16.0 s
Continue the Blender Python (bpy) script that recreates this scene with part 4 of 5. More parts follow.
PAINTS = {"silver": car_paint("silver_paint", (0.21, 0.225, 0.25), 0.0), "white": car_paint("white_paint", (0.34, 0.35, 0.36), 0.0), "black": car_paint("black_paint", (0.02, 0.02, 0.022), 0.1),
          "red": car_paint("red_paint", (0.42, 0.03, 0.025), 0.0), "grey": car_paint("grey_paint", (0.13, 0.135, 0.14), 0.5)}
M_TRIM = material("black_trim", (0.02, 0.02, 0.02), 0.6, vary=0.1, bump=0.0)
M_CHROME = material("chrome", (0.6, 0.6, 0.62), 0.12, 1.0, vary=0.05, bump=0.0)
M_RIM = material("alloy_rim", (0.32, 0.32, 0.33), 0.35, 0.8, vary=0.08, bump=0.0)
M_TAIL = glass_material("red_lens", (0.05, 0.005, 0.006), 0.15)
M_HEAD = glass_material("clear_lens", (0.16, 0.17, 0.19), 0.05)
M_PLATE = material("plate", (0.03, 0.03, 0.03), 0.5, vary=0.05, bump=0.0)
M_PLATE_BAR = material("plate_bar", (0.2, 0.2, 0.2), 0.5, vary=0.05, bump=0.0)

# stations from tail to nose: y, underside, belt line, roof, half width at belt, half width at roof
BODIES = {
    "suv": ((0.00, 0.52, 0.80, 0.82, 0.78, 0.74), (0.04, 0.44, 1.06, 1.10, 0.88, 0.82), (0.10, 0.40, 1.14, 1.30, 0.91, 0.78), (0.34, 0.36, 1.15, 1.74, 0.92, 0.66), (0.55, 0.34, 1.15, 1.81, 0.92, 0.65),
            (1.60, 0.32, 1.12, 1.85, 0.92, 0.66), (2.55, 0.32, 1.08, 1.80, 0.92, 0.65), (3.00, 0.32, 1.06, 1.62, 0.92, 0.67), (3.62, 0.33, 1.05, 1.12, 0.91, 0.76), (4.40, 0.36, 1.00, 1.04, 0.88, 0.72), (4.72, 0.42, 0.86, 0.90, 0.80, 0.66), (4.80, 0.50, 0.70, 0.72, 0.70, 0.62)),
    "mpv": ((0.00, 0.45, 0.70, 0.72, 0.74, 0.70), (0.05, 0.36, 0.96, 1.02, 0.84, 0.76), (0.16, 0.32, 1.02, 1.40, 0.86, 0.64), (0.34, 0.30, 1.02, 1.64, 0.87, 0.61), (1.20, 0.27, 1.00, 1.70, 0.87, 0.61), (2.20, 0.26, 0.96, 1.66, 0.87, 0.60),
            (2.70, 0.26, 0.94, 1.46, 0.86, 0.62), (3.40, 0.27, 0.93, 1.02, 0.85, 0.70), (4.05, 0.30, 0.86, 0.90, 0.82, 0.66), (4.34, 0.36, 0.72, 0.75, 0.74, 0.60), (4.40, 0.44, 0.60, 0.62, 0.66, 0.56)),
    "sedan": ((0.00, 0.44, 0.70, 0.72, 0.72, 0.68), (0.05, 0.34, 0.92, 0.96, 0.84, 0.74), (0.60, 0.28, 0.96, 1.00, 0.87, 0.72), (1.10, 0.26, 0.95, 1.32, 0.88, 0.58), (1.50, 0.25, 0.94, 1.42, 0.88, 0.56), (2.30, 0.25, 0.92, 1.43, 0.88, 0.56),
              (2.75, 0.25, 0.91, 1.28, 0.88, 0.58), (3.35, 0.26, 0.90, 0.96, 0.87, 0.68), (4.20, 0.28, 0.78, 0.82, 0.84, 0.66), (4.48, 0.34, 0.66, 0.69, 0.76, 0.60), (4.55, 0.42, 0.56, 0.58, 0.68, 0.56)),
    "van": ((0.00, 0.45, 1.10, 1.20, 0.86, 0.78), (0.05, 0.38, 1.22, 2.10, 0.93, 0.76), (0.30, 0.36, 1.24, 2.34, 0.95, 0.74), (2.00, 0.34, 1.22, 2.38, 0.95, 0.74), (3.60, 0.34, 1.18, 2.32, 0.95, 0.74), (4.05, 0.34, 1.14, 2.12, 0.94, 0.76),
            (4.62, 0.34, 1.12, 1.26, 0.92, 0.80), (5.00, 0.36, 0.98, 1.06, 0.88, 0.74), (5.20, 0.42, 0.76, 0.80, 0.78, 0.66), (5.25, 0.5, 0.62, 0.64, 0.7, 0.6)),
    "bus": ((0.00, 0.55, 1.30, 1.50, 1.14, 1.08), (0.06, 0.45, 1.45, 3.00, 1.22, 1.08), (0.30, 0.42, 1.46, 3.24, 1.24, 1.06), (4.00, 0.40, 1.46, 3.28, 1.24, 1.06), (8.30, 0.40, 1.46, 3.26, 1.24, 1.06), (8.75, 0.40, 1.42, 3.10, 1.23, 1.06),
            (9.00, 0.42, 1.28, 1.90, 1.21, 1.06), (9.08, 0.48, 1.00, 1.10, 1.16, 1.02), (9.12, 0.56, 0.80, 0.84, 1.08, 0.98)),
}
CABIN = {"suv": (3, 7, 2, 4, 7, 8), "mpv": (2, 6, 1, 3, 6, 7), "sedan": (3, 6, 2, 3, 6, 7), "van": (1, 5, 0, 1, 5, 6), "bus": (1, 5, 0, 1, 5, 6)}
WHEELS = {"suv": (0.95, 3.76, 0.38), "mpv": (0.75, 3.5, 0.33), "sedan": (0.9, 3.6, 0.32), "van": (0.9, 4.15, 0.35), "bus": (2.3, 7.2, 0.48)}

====

Problem to work on: Transcribe all lines as written.

Expected answer:
16.0 s
Continue the Blender Python (bpy) script that recreates this scene with part 4 of 5. More parts follow.
PAINTS = {"silver": car_paint("silver_paint", (0.21, 0.225, 0.25), 0.0), "white": car_paint("white_paint", (0.34, 0.35, 0.36), 0.0), "black": car_paint("black_paint", (0.02, 0.02, 0.022), 0.1),
          "red": car_paint("red_paint", (0.42, 0.03, 0.025), 0.0), "grey": car_paint("grey_paint", (0.13, 0.135, 0.14), 0.5)}
M_TRIM = material("black_trim", (0.02, 0.02, 0.02), 0.6, vary=0.1, bump=0.0)
M_CHROME = material("chrome", (0.6, 0.6, 0.62), 0.12, 1.0, vary=0.05, bump=0.0)
M_RIM = material("alloy_rim", (0.32, 0.32, 0.33), 0.35, 0.8, vary=0.08, bump=0.0)
M_TAIL = glass_material("red_lens", (0.05, 0.005, 0.006), 0.15)
M_HEAD = glass_material("clear_lens", (0.16, 0.17, 0.19), 0.05)
M_PLATE = material("plate", (0.03, 0.03, 0.03), 0.5, vary=0.05, bump=0.0)
M_PLATE_BAR = material("plate_bar", (0.2, 0.2, 0.2), 0.5, vary=0.05, bump=0.0)

# stations from tail to nose: y, underside, belt line, roof, half width at belt, half width at roof
BODIES = {
    "suv": ((0.00, 0.52, 0.80, 0.82, 0.78, 0.74), (0.04, 0.44, 1.06, 1.10, 0.88, 0.82), (0.10, 0.40, 1.14, 1.30, 0.91, 0.78), (0.34, 0.36, 1.15, 1.74, 0.92, 0.66), (0.55, 0.34, 1.15, 1.81, 0.92, 0.65),
            (1.60, 0.32, 1.12, 1.85, 0.92, 0.66), (2.55, 0.32, 1.08, 1.80, 0.92, 0.65), (3.00, 0.32, 1.06, 1.62, 0.92, 0.67), (3.62, 0.33, 1.05, 1.12, 0.91, 0.76), (4.40, 0.36, 1.00, 1.04, 0.88, 0.72), (4.72, 0.42, 0.86, 0.90, 0.80, 0.66), (4.80, 0.50, 0.70, 0.72, 0.70, 0.62)),
    "mpv": ((0.00, 0.45, 0.70, 0.72, 0.74, 0.70), (0.05, 0.36, 0.96, 1.02, 0.84, 0.76), (0.16, 0.32, 1.02, 1.40, 0.86, 0.64), (0.34, 0.30, 1.02, 1.64, 0.87, 0.61), (1.20, 0.27, 1.00, 1.70, 0.87, 0.61), (2.20, 0.26, 0.96, 1.66, 0.87, 0.60),
            (2.70, 0.26, 0.94, 1.46, 0.86, 0.62), (3.40, 0.27, 0.93, 1.02, 0.85, 0.70), (4.05, 0.30, 0.86, 0.90, 0.82, 0.66), (4.34, 0.36, 0.72, 0.75, 0.74, 0.60), (4.40, 0.44, 0.60, 0.62, 0.66, 0.56)),
    "sedan": ((0.00, 0.44, 0.70, 0.72, 0.72, 0.68), (0.05, 0.34, 0.92, 0.96, 0.84, 0.74), (0.60, 0.28, 0.96, 1.00, 0.87, 0.72), (1.10, 0.26, 0.95, 1.32, 0.88, 0.58), (1.50, 0.25, 0.94, 1.42, 0.88, 0.56), (2.30, 0.25, 0.92, 1.43, 0.88, 0.56),
              (2.75, 0.25, 0.91, 1.28, 0.88, 0.58), (3.35, 0.26, 0.90, 0.96, 0.87, 0.68), (4.20, 0.28, 0.78, 0.82, 0.84, 0.66), (4.48, 0.34, 0.66, 0.69, 0.76, 0.60), (4.55, 0.42, 0.56, 0.58, 0.68, 0.56)),
    "van": ((0.00, 0.45, 1.10, 1.20, 0.86, 0.78), (0.05, 0.38, 1.22, 2.10, 0.93, 0.76), (0.30, 0.36, 1.24, 2.34, 0.95, 0.74), (2.00, 0.34, 1.22, 2.38, 0.95, 0.74), (3.60, 0.34, 1.18, 2.32, 0.95, 0.74), (4.05, 0.34, 1.14, 2.12, 0.94, 0.76),
            (4.62, 0.34, 1.12, 1.26, 0.92, 0.80), (5.00, 0.36, 0.98, 1.06, 0.88, 0.74), (5.20, 0.42, 0.76, 0.80, 0.78, 0.66), (5.25, 0.5, 0.62, 0.64, 0.7, 0.6)),
    "bus": ((0.00, 0.55, 1.30, 1.50, 1.14, 1.08), (0.06, 0.45, 1.45, 3.00, 1.22, 1.08), (0.30, 0.42, 1.46, 3.24, 1.24, 1.06), (4.00, 0.40, 1.46, 3.28, 1.24, 1.06), (8.30, 0.40, 1.46, 3.26, 1.24, 1.06), (8.75, 0.40, 1.42, 3.10, 1.23, 1.06),
            (9.00, 0.42, 1.28, 1.90, 1.21, 1.06), (9.08, 0.48, 1.00, 1.10, 1.16, 1.02), (9.12, 0.56, 0.80, 0.84, 1.08, 0.98)),
}
CABIN = {"suv": (3, 7, 2, 4, 7, 8), "mpv": (2, 6, 1, 3, 6, 7), "sedan": (3, 6, 2, 3, 6, 7), "van": (1, 5, 0, 1, 5, 6), "bus": (1, 5, 0, 1, 5, 6)}
WHEELS = {"suv": (0.95, 3.76, 0.38), "mpv": (0.75, 3.5, 0.33), "sedan": (0.9, 3.6, 0.32), "van": (0.9, 4.15, 0.35), "bus": (2.3, 7.2, 0.48)}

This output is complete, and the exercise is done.